L'extrême droite allemande doit manifester lundi à Magdebourg trois jours après l'attaque à la voiture bélier sur un marché de Noël de la ville imputée à un médecin saoudien qui a relancé le débat sur la sécurité et de l'immigration dans le pays.
Même si les mobiles du suspect restent flous, le carnage qui a fait cinq morts, dont un garçon de 9 ans, et plus de 200 blessés a replacé ces questions au coeur de la campagne pour les élections législatives anticipées du 23 février.
Le psychiatre saoudien Taleb Jawad al-Abdulmohsen, arrêté vendredi soir, a pêle-mêle exprimé des opinions hostiles à l'islam, sa colère contre les fonctionnaires allemands de l'immigration et son soutien aux récits conspirationnistes d'extrême droite sur une "islamisation" de l'Europe.
L'Arabie saoudite avait demandé en vain à Berlin l'extradition du Saoudien de 50 ans, après avoir averti à plusieurs reprises qu'il "pourrait être dangereux", a indiqué lundi à l'AFP une source proche du gouvernement à Ryad.
Installé en Allemagne depuis 2006, il disposait du statut de réfugié.
D'autres éléments sur cet homme au profil atypique ont filtré lundi dans les médias: selon le journal local "Mitteldeutsche Zeitung", ses collègues doutaient de ses compétences et l'avaient surnommé "Docteur Google", car il consultait régulièrement le net avant d'émettre un diagnostic.
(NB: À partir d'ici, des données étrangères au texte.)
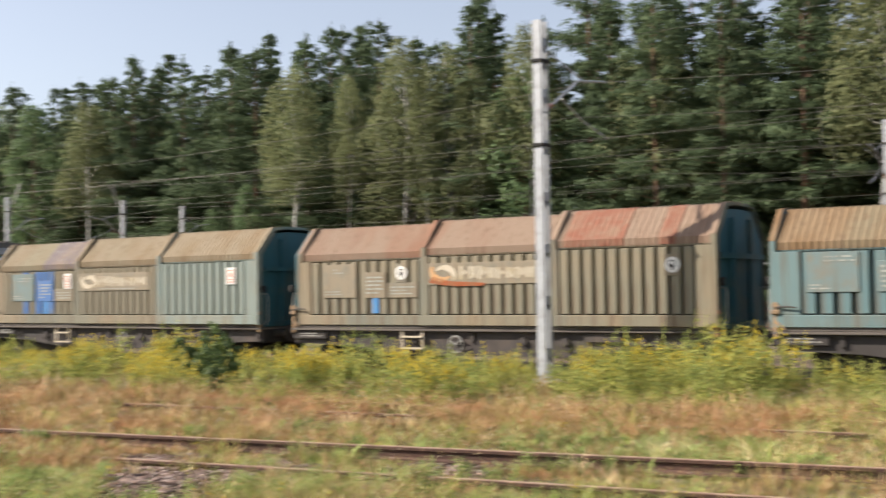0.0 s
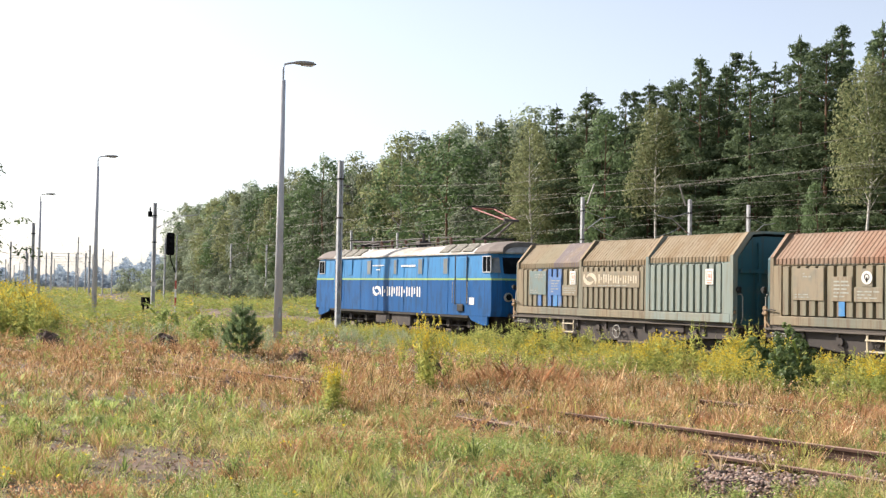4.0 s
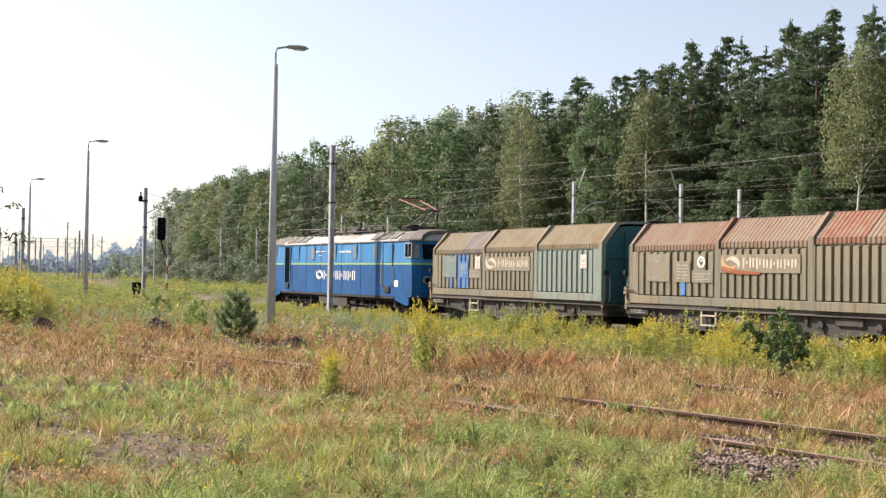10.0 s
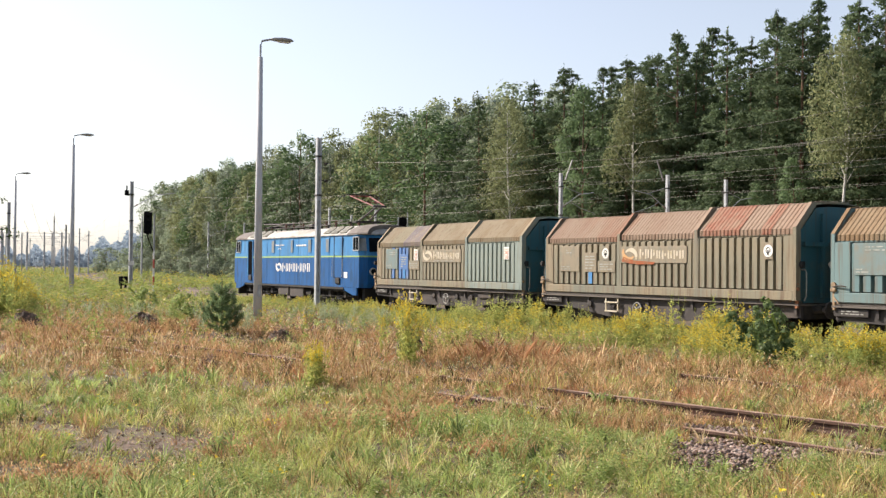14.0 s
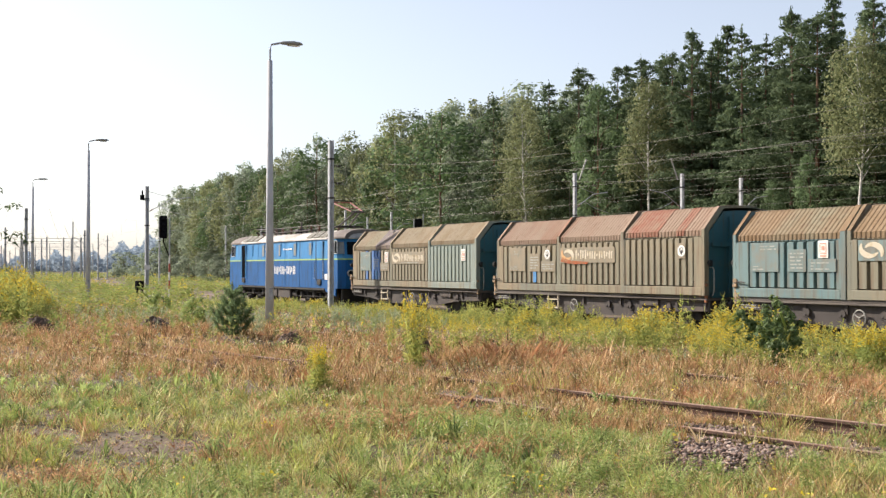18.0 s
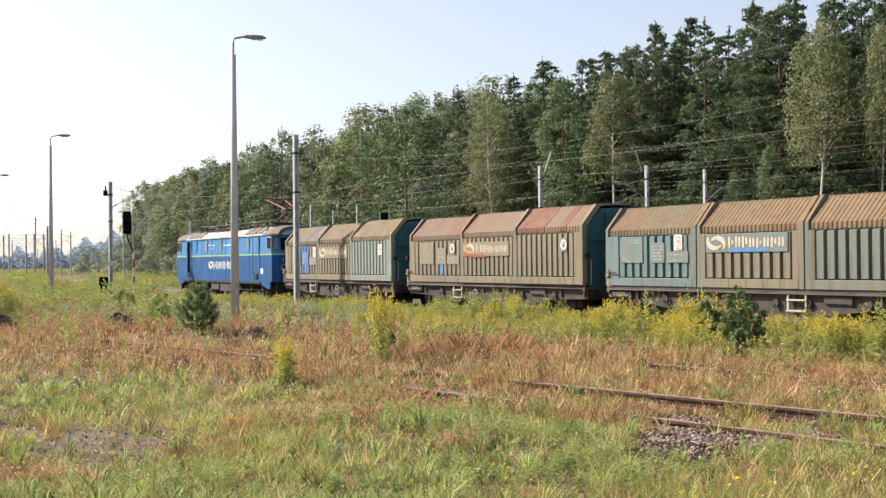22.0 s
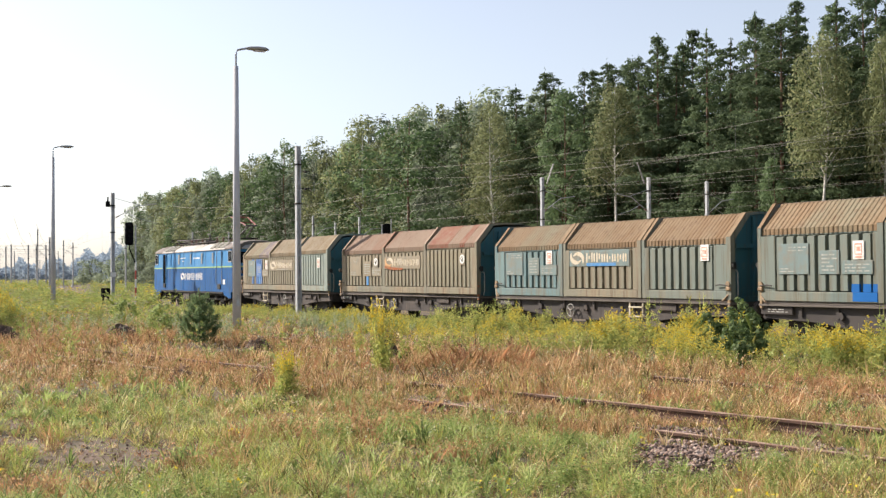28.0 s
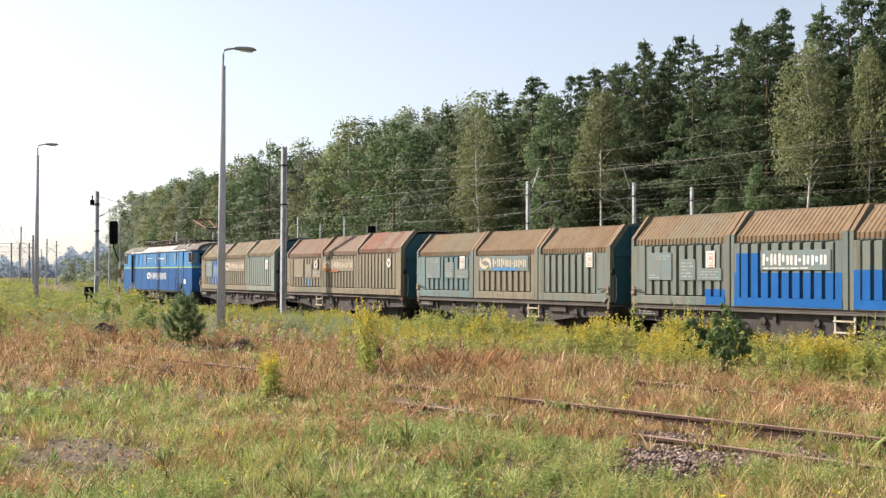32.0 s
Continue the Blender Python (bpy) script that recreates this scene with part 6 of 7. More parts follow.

Le quotidien Die Welt a affirmé qu'il avait été traité pour troubles psychiques.
"Une chose est claire : il y aura un +avant+ et un +après+ dans cette campagne électorale", a jugé le journal populaire Bild.
- "Effroi et colère" -
L'Alternative pour l'Allemagne (AfD), parti d'extrême droite, a prévu de manifester à partir de 16h00 GMT dans cette ville du nord-est du pays toujours sous le choc. Sa co-présidente Alice Weidel a annoncé sa venue.
A la même heure, une chaîne humaine organisée par l'initiative "Gib Hass keine Chance" ("Ne donne aucune chance à la haine") doit se former sur les lieux du drame.
"Nous constatons avec effroi et colère que des personnes veulent instrumentaliser cet acte cruel pour leur politique", indique l'initiative.
Peu après l'attaque, l'AfD avait dénoncé l'accueil de centaines de milliers de réfugiés dans le pays ces dernières années.
Alice Weidel a insisté lundi sur son compte X: "le débat de nouvelles lois de sécurité ne doit pas détourner l'attention du fait que Magdebourg n'aurait pas été possible sans une immigration incontrôlée", a-t-elle écrit.
Sa formation, hostile aux migrants, anti-système et pro-russe, est créditée d'environ 20% d'intention de votes dans les sondages, derrière les conservateurs (32%) et devant le parti de centre gauche d'Olaf Scholz (15%). Mais aucun parti ne veut coopérer avec l'AfD.
L'association allemande de la police criminelle (BDK) a mis en garde lundi contre "des accusations prématurées ou même l'instrumentalisation politique des événements", surtout à un moment où l'état de certaines victimes reste très grave.
- Scholz sous pression -
Sous pression, le gouvernement d'Olaf Scholz a promis dimanche une enquête rapide et minutieuse pour clarifier d'éventuelles erreurs des autorités dans la prévention de l'attaque.
Les autorités de la ville sont aussi dans le collimateur, certains leur reprochant une sécurité défaillante. L'auteur présumé avait pu emprunter une voie d'accès non sécurisée du marché de Noël puis a foncé sur la foule à bord d'un puissant véhicule BMW de location.
La ville de Magdebourg s'est défendue en expliquant que cette ouverture était réservée aux ambulances ou pompiers en cas d'urgence.
La sécurité des marchés de Noël avait pourtant été considérablement renforcée, notamment par l'installation de bornes en béton à leurs accès, après un acte similaire commis il y a huit ans sur un marché de Noël de Berlin, qui avait fait 13 morts.
L'Allemagne avait également durci sa politique de sécurité cette année, notamment via un contrôle renforcé sur le port d'armes, suite à plusieurs attaques meurtrières au couteau, dont l'une a fait trois morts et huit blessés lors d'un festival d'été dans la ville de Solingen, dans l'ouest du pays.
"Un concept de sécurité est aussi solide que son maillon le plus faible", a jugé Peter Neumann, expert en contre-terrorisme à l'hebdomadaire Der Spiegel. "Si un point d'entrée n'est pas protégé, toutes les autres bornes en béton ne servent à rien".